There is ambivalence in India’s trade policy and this is partly due to the disruption and dislocation that trade is causing across the world, Chief Economic Advisor Arvind Subramanian said.
“We have had lot of reforms…the barriers have come down significantly, our trade has expanded, but when it comes to trade policy, there is a kind of genuine ambivalence on how rapidly India needs to open up domestically…and to engage internationally whether it is the WTO or the TPP. There is ambivalence within India,” Mr Subramanian said here during a talk on ‘Can India ever become a great power?’ at the think tank Carnegie Endowment for International Peace.
This is a problem even in the U.S where presidential candidates are campaigning on anti-trade planks, he said.
Carnegie senior associate Ashley J Tellis’s new paper ‘India as a leading power’ argues that Prime Minister Narendra Modi’s call for India to become a leading power represents a change in how the political leadership conceives of India’s role in international politics. Mr Tellis said envisioning India as a great power would catalyse the country’s material aspiration and military ambitions. “The key question is whether India can actually achieve that. I argue that it is possible,” he said, while acknowledging the considerable uncertainties that loom.
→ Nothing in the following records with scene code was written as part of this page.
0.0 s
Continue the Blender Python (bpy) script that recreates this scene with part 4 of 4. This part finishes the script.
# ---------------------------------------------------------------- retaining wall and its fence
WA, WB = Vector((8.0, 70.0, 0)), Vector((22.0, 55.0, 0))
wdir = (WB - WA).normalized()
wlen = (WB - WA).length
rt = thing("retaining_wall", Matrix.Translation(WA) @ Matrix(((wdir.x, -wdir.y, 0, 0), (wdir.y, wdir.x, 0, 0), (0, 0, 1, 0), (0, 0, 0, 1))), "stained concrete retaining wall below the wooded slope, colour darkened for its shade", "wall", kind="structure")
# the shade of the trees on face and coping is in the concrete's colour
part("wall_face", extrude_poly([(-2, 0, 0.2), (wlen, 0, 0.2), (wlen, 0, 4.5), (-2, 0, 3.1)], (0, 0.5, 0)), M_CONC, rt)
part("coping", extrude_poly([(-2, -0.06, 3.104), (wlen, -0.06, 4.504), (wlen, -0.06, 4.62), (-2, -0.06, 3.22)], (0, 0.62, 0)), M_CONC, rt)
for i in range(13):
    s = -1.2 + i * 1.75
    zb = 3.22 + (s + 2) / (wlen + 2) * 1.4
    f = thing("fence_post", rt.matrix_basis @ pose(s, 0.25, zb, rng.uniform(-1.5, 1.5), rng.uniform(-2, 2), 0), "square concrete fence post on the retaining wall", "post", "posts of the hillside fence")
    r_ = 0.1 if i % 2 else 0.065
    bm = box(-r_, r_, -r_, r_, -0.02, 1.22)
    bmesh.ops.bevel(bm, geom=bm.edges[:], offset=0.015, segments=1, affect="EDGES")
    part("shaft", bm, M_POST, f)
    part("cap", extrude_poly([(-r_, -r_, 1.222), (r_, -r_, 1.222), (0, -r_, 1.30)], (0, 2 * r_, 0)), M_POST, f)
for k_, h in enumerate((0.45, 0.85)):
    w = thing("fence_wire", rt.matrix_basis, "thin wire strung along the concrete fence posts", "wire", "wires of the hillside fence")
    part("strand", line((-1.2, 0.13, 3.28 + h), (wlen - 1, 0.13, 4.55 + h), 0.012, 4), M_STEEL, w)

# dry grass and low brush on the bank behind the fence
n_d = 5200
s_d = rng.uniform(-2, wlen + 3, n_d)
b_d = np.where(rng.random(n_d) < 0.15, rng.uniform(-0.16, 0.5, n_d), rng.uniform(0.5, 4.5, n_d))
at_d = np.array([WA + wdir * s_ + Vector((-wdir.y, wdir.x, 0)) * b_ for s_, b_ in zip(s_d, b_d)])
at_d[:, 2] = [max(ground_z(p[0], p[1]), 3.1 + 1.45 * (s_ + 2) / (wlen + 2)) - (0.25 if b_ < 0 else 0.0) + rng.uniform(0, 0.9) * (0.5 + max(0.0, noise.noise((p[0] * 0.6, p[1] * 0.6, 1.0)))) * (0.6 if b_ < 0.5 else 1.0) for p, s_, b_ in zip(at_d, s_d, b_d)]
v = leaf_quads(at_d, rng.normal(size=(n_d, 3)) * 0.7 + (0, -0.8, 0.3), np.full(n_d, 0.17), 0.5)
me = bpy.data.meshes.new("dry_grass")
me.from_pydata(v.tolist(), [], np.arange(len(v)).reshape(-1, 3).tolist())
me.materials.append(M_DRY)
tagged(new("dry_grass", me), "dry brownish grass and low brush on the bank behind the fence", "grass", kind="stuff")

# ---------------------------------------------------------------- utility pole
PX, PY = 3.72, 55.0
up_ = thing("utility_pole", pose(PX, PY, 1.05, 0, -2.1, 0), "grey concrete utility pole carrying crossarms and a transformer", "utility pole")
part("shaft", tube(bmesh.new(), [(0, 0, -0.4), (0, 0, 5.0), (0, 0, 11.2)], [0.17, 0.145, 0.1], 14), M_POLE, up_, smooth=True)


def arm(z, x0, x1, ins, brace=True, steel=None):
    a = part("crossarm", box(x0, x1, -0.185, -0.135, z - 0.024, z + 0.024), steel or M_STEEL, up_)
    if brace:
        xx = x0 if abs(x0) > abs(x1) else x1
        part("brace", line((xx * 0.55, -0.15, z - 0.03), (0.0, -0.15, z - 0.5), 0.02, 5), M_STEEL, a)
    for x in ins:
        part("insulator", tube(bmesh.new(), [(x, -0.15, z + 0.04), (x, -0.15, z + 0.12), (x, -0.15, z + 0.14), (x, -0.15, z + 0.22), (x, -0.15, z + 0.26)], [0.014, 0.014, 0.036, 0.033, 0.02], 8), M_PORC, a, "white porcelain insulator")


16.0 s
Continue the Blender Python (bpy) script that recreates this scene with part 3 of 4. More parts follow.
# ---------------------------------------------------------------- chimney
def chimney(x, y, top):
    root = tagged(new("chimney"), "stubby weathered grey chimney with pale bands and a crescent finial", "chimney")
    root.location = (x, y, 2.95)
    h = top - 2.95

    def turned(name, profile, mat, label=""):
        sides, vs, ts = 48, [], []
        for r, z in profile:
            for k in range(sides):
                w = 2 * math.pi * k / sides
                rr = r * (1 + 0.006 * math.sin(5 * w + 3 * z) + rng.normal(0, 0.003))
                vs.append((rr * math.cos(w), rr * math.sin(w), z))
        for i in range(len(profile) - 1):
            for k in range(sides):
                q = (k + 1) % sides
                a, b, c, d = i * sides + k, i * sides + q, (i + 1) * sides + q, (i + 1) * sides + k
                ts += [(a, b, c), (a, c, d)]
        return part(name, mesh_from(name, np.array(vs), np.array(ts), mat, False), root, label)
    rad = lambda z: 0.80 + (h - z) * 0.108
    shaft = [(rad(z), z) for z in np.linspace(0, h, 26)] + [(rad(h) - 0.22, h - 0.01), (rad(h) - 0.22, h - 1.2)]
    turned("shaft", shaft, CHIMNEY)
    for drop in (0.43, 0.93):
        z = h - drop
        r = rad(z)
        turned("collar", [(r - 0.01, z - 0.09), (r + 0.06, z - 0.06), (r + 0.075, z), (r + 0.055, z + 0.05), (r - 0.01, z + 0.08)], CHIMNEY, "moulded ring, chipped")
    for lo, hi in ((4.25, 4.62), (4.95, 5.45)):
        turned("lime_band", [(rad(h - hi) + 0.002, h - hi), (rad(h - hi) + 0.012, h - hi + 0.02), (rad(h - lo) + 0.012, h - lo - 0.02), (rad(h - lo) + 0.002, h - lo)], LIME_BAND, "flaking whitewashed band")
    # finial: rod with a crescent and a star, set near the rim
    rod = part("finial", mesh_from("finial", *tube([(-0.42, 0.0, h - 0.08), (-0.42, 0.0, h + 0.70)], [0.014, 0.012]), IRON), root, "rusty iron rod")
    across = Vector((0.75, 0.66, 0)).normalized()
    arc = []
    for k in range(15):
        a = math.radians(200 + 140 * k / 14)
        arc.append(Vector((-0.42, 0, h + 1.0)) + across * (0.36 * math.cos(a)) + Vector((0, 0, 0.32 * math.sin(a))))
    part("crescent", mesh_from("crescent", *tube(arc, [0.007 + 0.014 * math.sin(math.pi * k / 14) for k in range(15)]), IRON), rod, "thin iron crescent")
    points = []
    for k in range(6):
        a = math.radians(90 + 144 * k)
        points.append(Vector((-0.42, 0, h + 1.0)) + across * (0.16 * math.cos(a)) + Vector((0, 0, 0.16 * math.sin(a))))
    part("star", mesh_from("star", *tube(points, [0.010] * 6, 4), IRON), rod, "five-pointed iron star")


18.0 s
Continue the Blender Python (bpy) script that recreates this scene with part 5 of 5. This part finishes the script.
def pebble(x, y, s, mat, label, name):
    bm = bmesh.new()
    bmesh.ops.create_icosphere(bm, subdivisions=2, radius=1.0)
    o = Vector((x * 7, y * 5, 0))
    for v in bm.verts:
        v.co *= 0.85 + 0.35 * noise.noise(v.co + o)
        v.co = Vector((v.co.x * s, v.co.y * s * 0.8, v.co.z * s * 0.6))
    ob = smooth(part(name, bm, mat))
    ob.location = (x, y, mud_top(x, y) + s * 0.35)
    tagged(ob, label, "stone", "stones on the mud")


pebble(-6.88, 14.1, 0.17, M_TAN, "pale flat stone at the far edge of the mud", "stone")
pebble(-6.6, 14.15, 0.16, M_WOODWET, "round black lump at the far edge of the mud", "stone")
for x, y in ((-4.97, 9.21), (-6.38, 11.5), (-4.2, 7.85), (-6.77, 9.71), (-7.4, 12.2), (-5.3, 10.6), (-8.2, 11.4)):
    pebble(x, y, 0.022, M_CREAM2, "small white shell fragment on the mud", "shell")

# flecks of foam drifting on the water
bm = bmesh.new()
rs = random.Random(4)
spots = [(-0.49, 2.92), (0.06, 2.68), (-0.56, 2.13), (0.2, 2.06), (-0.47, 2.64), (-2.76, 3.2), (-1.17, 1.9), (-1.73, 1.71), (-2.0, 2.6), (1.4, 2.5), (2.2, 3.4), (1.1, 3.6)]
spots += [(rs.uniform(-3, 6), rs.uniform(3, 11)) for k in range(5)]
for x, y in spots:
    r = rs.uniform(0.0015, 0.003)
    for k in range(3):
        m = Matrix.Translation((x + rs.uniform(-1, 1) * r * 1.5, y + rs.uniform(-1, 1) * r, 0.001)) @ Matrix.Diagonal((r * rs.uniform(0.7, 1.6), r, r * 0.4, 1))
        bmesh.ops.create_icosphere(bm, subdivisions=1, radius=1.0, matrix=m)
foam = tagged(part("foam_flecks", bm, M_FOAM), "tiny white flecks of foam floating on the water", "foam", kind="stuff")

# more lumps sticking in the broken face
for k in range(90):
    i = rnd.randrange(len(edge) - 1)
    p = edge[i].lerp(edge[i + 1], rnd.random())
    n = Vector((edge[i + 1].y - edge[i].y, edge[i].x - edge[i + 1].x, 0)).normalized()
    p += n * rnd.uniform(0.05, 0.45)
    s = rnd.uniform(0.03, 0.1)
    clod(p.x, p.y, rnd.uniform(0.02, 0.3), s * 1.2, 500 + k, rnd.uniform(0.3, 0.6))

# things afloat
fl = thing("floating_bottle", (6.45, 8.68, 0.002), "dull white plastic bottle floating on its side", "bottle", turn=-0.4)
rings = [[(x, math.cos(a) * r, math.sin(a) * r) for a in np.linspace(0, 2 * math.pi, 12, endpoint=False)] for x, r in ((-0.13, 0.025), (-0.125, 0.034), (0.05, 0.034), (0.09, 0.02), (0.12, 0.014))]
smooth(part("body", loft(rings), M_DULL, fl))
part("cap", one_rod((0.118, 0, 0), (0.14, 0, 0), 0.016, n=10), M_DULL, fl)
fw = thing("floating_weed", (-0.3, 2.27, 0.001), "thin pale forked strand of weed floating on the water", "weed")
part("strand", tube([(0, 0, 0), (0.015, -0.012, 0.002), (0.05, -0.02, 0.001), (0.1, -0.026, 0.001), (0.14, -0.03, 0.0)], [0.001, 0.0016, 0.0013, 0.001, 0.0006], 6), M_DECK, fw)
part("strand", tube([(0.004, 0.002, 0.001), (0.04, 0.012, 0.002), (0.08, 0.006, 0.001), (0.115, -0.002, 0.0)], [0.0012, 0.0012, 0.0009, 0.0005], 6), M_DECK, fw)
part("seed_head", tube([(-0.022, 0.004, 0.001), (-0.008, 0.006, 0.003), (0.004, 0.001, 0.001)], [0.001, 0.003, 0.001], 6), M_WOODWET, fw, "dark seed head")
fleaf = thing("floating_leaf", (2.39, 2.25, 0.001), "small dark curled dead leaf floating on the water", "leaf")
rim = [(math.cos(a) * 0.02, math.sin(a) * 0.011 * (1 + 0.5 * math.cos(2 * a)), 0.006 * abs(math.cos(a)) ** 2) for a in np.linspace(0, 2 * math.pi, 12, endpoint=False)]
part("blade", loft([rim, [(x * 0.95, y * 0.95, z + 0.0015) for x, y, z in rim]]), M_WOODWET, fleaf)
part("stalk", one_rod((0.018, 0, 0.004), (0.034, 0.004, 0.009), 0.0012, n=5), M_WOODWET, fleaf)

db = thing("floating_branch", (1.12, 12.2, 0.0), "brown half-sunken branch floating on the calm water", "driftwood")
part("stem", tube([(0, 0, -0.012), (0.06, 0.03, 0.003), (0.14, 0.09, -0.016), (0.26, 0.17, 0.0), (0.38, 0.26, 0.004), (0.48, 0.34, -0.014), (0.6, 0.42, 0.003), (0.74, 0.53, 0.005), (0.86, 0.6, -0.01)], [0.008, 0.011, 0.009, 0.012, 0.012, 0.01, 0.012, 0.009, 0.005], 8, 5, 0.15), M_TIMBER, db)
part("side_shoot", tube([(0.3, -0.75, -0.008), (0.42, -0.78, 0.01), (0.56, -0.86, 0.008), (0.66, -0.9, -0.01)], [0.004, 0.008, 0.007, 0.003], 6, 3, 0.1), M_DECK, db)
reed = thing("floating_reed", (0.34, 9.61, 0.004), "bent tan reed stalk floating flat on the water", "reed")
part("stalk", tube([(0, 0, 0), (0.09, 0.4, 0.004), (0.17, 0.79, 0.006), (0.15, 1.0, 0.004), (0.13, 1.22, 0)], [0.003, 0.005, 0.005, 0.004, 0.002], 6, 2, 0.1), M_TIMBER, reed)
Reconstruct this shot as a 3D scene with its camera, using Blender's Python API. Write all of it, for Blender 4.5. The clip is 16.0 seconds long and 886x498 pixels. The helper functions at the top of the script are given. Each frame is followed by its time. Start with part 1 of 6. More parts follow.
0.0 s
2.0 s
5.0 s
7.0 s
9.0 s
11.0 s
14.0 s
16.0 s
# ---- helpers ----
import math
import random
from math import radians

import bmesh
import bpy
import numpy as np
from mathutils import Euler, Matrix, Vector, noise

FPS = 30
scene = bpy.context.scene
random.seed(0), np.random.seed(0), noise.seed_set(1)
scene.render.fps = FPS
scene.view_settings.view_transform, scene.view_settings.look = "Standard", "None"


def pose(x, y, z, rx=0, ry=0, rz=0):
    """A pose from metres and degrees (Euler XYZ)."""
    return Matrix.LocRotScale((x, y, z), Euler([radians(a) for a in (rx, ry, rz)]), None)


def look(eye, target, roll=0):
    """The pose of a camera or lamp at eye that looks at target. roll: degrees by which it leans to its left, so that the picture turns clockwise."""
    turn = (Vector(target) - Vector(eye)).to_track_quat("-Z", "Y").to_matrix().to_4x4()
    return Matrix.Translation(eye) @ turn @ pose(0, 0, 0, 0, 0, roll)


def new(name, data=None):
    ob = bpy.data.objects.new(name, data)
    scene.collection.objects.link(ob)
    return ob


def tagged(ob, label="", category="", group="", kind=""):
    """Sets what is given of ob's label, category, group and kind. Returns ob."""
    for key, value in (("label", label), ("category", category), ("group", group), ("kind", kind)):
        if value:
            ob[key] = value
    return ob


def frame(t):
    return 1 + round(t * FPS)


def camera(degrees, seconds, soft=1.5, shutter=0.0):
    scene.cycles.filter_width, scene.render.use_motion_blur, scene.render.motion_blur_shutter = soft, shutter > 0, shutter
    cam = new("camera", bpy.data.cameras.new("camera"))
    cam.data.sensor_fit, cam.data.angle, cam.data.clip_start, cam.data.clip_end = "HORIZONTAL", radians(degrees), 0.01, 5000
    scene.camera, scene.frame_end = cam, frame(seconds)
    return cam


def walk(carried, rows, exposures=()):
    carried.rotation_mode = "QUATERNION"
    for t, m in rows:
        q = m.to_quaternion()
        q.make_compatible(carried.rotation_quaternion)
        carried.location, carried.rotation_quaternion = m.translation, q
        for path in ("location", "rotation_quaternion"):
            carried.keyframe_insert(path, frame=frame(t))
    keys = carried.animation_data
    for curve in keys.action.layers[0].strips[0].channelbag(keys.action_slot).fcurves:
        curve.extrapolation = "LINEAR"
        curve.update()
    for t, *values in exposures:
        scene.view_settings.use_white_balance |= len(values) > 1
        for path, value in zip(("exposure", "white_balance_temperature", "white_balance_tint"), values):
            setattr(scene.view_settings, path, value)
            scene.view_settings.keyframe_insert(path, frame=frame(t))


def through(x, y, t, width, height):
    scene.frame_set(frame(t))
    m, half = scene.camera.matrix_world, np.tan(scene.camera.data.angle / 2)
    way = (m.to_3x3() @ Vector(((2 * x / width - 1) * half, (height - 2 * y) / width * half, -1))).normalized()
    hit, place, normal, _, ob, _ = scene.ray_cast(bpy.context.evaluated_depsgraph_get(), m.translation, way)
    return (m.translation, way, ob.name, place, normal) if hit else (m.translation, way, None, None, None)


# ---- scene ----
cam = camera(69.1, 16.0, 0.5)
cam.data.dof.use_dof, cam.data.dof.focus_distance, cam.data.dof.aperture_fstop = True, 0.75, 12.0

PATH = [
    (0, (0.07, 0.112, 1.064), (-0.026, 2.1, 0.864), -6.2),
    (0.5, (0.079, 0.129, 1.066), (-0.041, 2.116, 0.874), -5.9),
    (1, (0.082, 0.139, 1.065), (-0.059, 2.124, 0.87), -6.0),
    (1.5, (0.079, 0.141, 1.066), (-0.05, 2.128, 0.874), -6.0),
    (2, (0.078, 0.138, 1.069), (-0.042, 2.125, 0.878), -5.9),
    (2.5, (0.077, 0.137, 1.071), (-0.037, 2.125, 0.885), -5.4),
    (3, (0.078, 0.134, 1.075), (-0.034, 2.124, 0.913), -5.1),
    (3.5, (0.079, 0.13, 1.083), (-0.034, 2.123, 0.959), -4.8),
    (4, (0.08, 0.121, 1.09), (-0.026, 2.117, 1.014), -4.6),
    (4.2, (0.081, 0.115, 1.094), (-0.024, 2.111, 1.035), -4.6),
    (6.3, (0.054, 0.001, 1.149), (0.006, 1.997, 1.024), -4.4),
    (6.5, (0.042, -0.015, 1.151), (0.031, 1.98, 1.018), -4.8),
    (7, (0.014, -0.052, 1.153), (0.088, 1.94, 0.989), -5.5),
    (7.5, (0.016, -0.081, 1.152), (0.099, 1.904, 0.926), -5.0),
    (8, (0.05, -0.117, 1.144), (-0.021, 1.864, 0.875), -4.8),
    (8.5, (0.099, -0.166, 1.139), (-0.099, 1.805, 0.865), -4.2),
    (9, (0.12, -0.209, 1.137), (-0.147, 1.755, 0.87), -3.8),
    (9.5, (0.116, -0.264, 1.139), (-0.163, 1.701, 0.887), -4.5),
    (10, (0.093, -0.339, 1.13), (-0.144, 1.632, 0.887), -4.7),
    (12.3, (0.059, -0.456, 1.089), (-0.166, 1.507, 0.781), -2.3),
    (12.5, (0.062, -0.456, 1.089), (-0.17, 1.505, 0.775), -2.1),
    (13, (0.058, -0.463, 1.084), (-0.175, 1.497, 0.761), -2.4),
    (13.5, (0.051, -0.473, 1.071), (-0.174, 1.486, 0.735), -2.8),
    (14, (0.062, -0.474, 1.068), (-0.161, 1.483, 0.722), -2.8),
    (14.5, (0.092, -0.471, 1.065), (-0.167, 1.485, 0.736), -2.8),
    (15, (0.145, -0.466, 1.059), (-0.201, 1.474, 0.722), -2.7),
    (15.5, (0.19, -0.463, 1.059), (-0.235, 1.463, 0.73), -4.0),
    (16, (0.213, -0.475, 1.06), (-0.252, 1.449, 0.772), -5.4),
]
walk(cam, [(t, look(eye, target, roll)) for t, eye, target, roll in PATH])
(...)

Mr Tellis’ key argument is that Mr Modi’s vision, when fulfilled, will mark the “third epoch in Indian foreign policy.”
In the first, India survived the U.S-Soviet cold war hostility through non-alignment, which was “essentially defensive;” and in the second, starting from 1991, India pursued strategic partnerships with more than 30 countries and emerged as a ‘balancing power’ that can influence outcomes in international debates. “Modi seeks to transform India from being merely an influential entity into one whose weight and preferences are defining for international politics,” he said.
“The currently tepid domestic economic liberalisation efforts” amounts to “forfeiting the possibilities of enhanced trade-driven growth,” and blames domestic politics and fears of foreign domination for India’s modest foreign trade, he said.